In 1832, the Gouverneurs' sold their Prince Street residence to Miles R. Burke. (Note: After three years it was owned by John Ferguson and then was sold to Charles H. Contoit in 1873, and then Daniel Mahoney in 1900. On April 28, 1905, a historical plaque was placed on the building in a ceremony with several Monroe descendants in attendance. A crowd of "thousands" included General Frederick Dent Grant and an army attachment. However, by the 1920s the once-elegant pair of houses had fallen into disrepair and were covered in advertisements. A group tried to save one of the houses in the 1920s, but it suffered damage when a move was attempted.) On June 20, 1850, his wife Maria died at the Oak Hill estate, which was sold two years later in 1852.

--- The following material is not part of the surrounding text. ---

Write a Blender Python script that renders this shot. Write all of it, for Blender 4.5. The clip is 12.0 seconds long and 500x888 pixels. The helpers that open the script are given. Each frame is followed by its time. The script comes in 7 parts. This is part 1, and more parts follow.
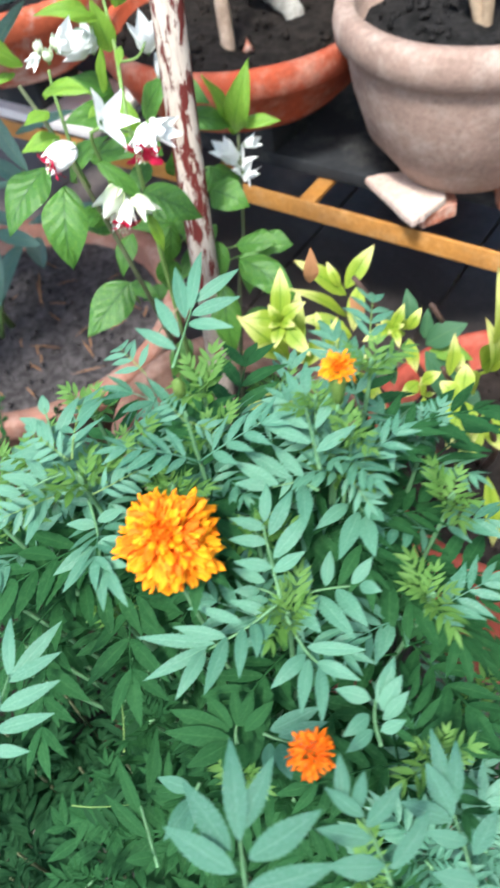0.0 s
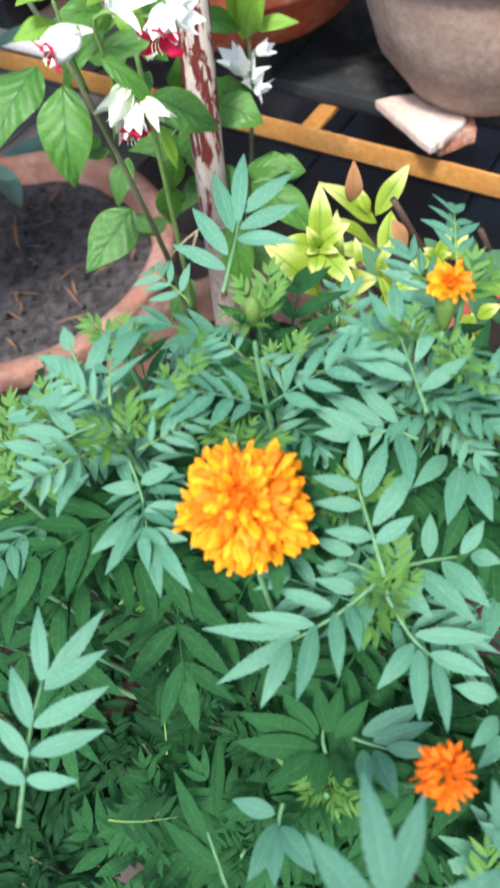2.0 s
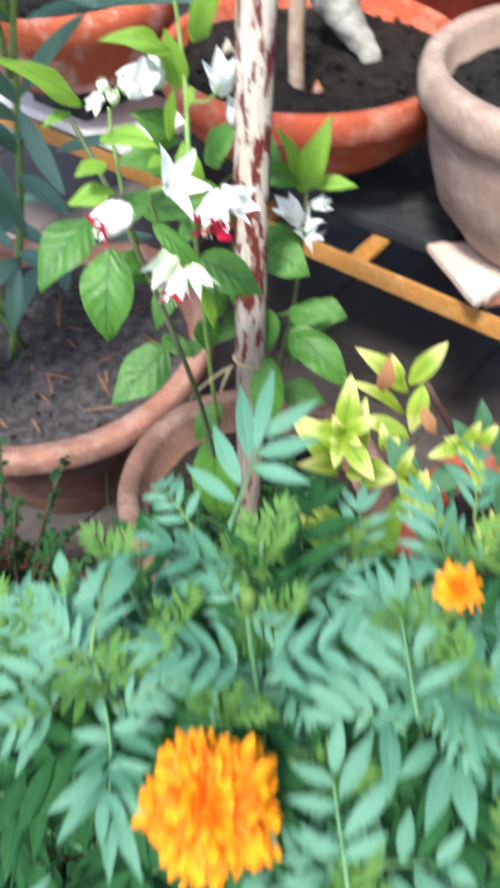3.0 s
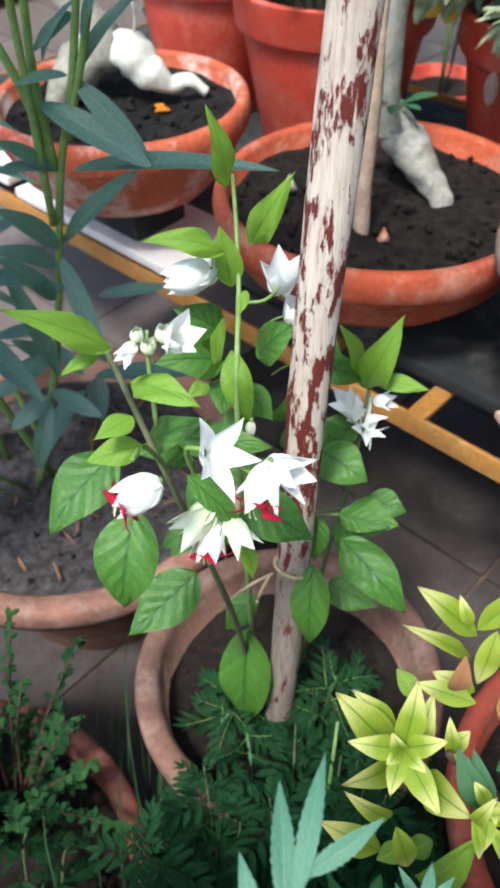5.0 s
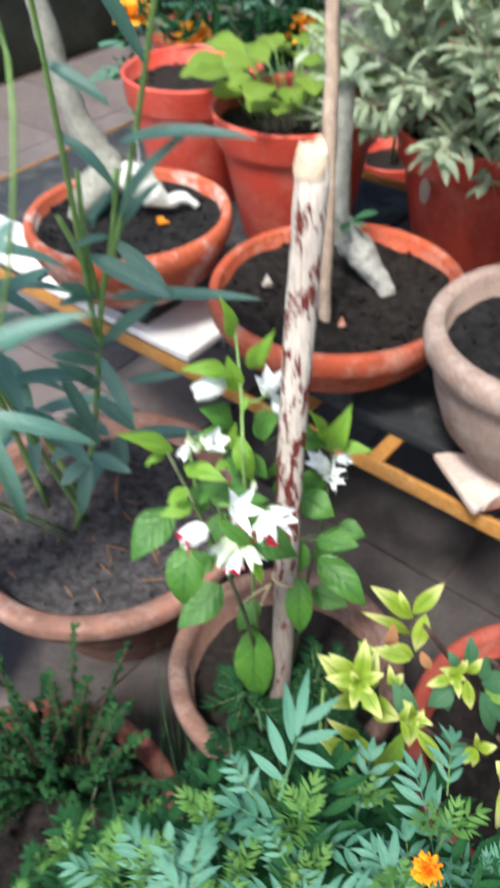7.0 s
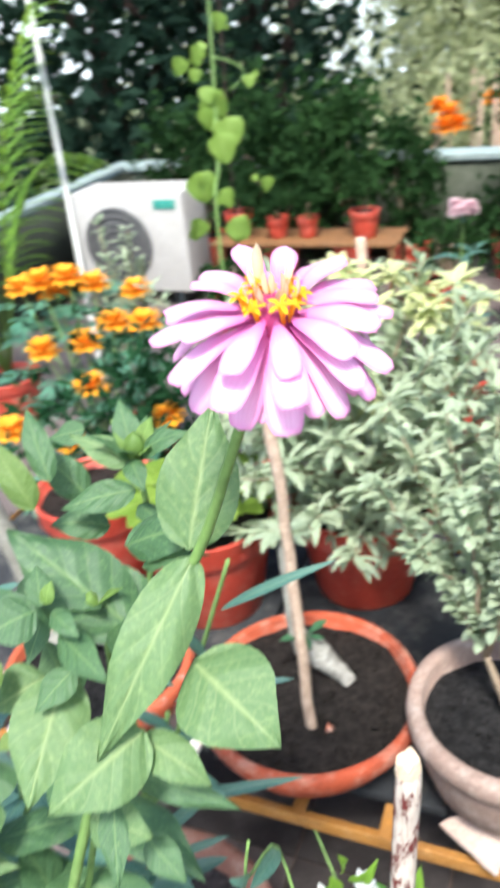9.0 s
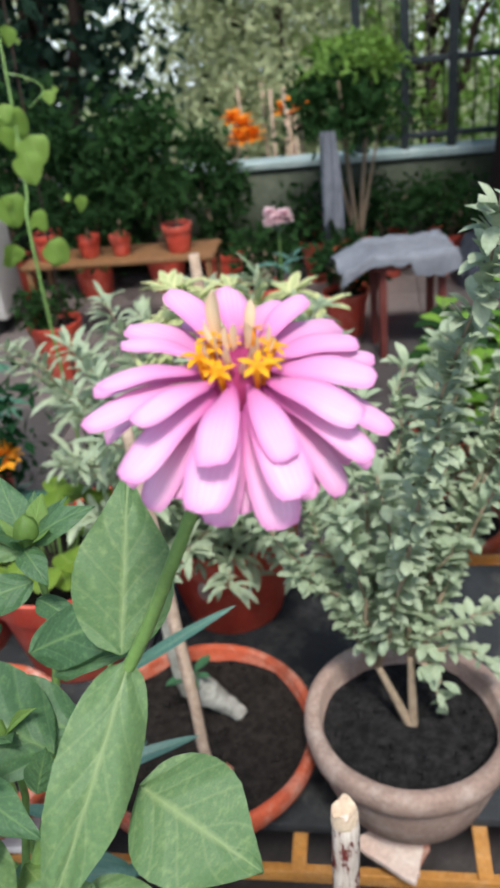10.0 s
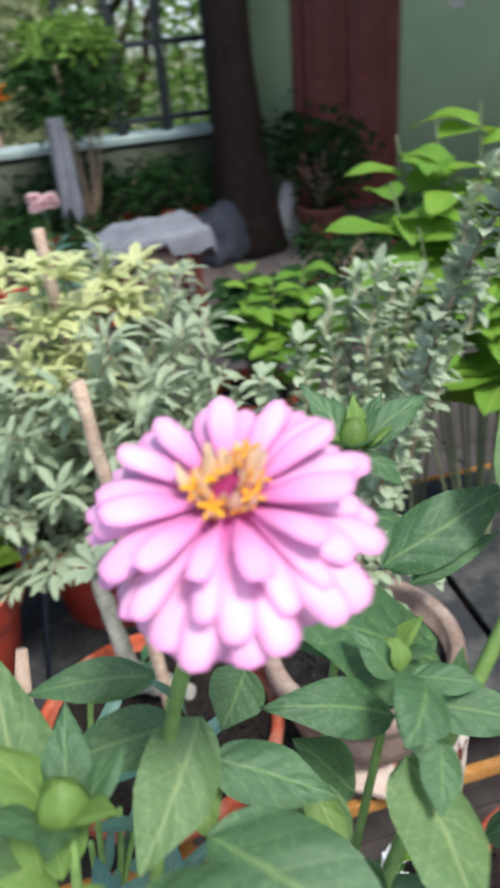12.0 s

In September 1851, the widower Gouverneur married Mary Digges Lee (1810–1898), a granddaughter of Thomas Sim Lee (1745–1819). They retired to the Lee estate called "Needwood", near Frederick, Maryland and Harpers Ferry, West Virginia. This stressed family relations during the American Civil War, with Gouverneur associated with the Union government, while his in-laws had deep roots in the Confederate states.

==Death==
Gouverneur died at his Needwood estate on September 29, 1865. (Note: Other sources say he lived until 1867.) His estate was left to his second wife.

==Family==
===Descendants===
His granddaughter Rose de Chine Gouverneur, born in China in 1860, married Roswell Randall Hoes (1850–1921) and died on May 26, 1933. Their sons Gouverneur Hoes (1889–1943) and Laurence Gouverneur Hoes (1900–1978) established the James Monroe Museum and Memorial Library in the Fredericksburg, Virginia building that housed the James Monroe Law Office, administered by the University of Mary Washington.